I know that my parents must have had sex at least twice. (I have a brother, after all.) But talking about their physical relationship in front of us kids--even when we were old enough to have spouses of our own? It just didn't happen.
But other families are different. I hear parents making jokes or hinting at their bedroom antics in front of their older kids. This, of course, usually ends in the kids running from the room in horror, much to the parents' amusement.
But could these jokes and innuendos actually be hurting your kids psychologically? That's what licensed marriage and family therapist Carin Goldstein, MFT believes.
"If the two of you are having a blast in the bedroom, then more power to you," she says. "But keep it there: in the bedroom - separate from invading the world of your kids. As healthy as sex is, much of sex is about our inner most deep sensualities and primitive responses to the 'feel good' parts of our brain. The idea or visual of 'mommy and daddy' regressing to a primitive state is actually an unsafe and out of control feeling for kids (unconsciously)."
Most kids, she says, will express this discomfort with a simple "Eww" or "Gross! I don't want to hear this!" type response. "Their response is a healthy reaction to an appropriate boundary of a parents' sexual relationship being separate from what the children are privy to."
She believes boundaries are essential--no matter how old the child--and sex between parents should be kept behind bedroom doors.
"Parents who feel the need to overwhelm their children with this information are acting out their own issues onto the child and are clearly not thinking of the consequences," she says. "Children need to learn boundaries in life and it's a parent's job to teach them proper limits."

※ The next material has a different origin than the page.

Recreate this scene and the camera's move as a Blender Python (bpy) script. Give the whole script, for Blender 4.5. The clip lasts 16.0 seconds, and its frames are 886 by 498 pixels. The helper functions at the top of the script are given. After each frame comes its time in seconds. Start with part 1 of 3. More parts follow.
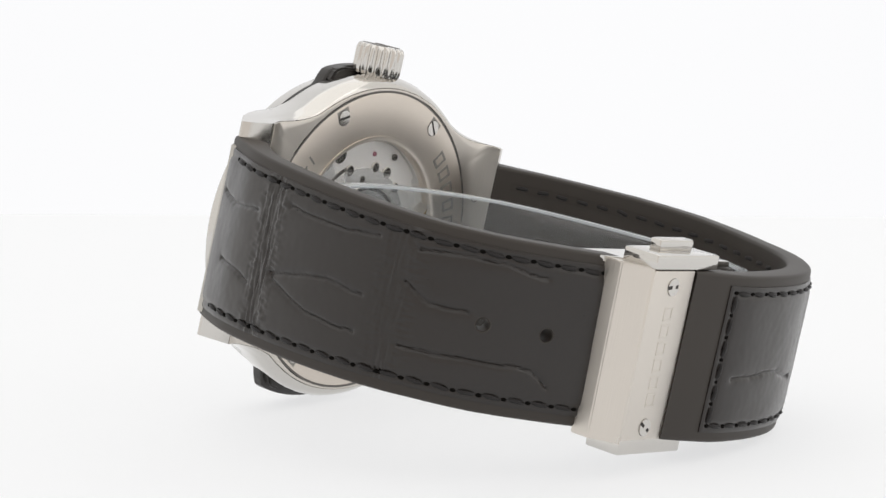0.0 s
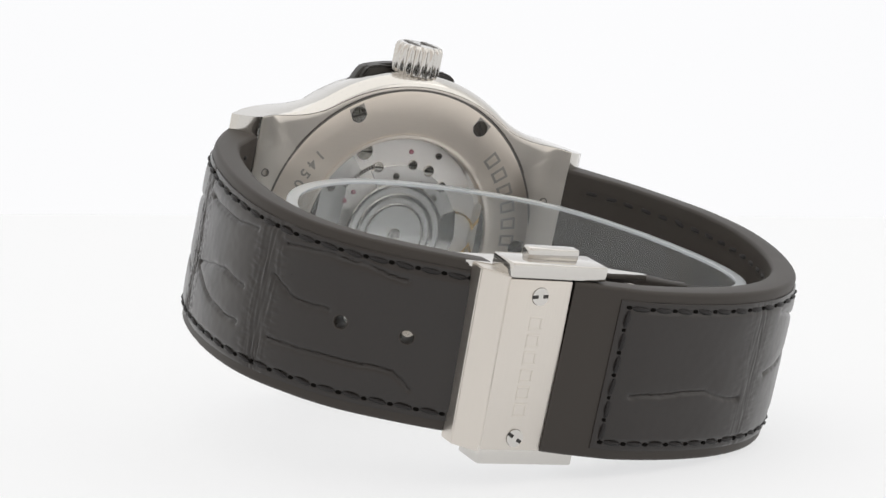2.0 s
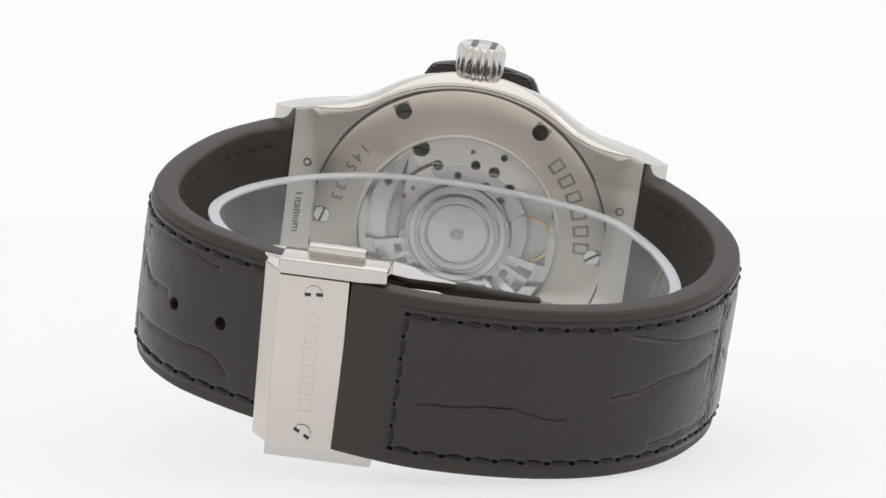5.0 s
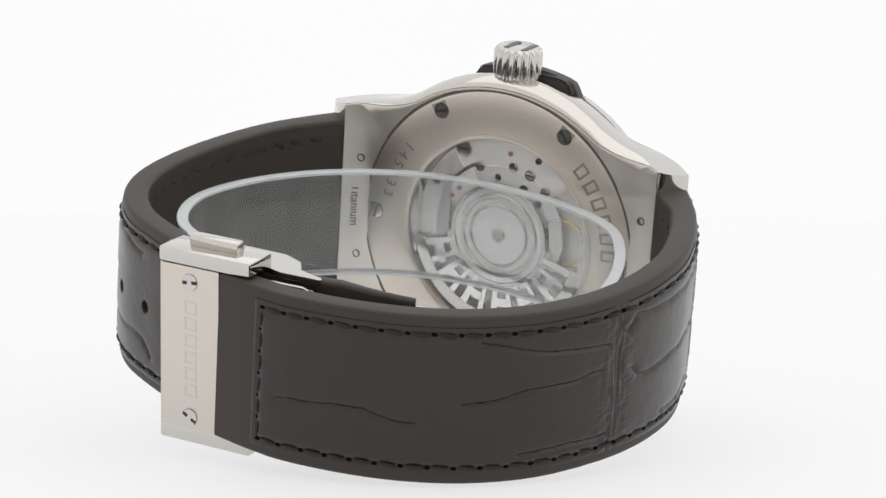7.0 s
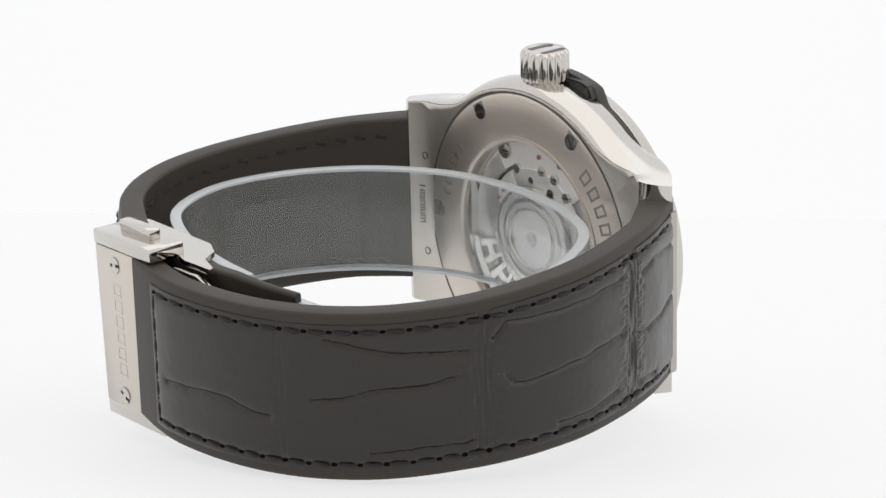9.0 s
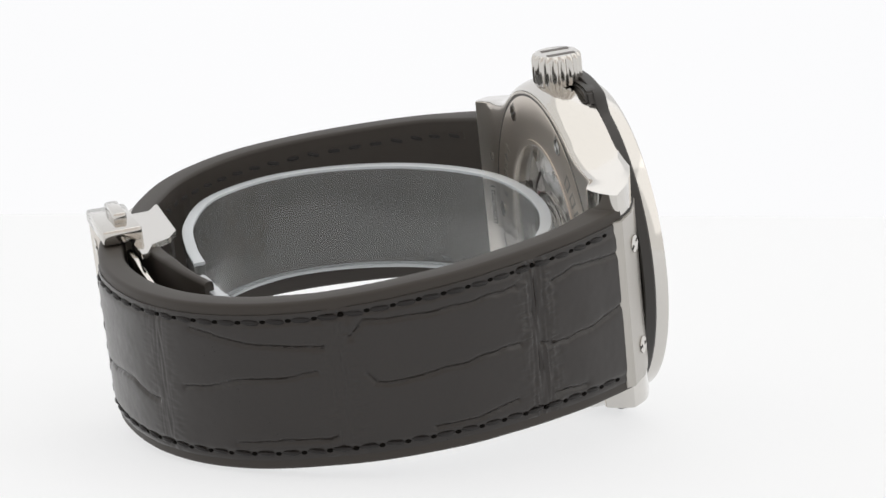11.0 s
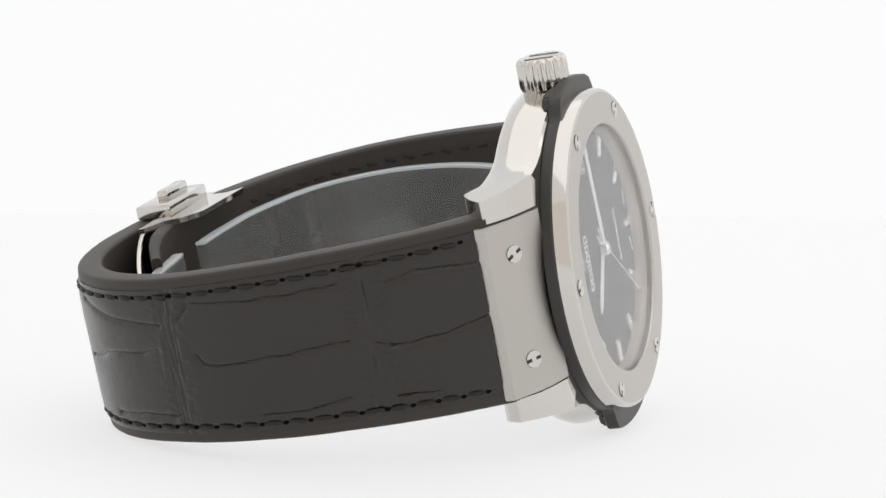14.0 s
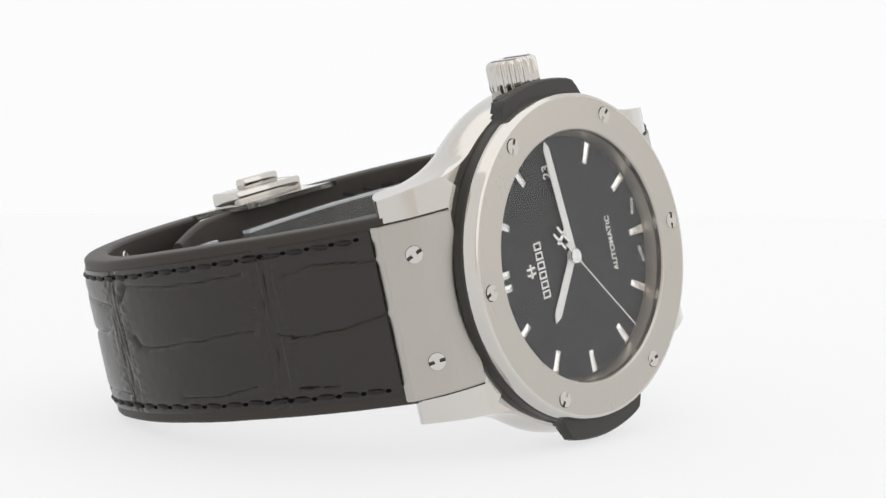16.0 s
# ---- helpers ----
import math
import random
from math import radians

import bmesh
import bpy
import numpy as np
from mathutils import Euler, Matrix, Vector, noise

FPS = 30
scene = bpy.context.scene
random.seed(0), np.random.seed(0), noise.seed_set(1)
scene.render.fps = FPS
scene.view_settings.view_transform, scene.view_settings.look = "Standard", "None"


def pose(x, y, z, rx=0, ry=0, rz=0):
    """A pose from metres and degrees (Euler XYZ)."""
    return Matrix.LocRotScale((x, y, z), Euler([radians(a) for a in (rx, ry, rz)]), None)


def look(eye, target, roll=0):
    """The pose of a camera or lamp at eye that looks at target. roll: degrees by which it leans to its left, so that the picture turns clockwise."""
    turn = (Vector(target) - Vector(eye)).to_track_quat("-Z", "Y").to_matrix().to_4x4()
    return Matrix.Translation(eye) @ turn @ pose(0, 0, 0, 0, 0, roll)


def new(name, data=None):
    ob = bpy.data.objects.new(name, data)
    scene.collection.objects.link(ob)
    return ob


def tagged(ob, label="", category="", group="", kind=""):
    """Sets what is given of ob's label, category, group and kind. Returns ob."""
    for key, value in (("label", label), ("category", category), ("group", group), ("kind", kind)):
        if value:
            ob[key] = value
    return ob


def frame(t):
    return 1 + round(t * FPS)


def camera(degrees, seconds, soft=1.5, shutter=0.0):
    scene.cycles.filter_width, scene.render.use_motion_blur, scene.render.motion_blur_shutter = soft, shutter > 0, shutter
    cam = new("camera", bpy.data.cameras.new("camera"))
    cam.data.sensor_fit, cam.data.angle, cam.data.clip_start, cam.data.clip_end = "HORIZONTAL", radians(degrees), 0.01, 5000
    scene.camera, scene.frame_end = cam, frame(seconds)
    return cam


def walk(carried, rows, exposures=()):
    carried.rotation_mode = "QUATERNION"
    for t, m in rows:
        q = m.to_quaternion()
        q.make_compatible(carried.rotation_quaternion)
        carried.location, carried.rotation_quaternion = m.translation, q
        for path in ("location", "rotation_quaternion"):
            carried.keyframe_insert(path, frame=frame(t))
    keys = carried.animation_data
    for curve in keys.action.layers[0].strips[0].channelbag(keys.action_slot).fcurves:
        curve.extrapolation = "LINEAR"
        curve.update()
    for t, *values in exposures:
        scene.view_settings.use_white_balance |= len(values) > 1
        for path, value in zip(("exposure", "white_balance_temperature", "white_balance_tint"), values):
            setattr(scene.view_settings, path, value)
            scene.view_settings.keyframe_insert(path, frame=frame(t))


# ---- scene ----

Of course, that's not to say talking about sex in general isn't important between a parent and child. But, Goldstein says, it's best to take the child's lead and keep your own sex life out of the discussion.
"Kids need to put their parents on a higher plain so that on an unconscious level their world feels safe, knowing that Mom and Dad are 'in control' and not acting out like sex starved teenagers," she insists. "If your children need to place you on the 'purist pedestal' so that the world feels safe to them, so be it. It's their own natural defense mechanisms and harmless at the end of the day."
What do you think? Does it creep you out when your parents talk about their sex life or is it OK because you're an adult?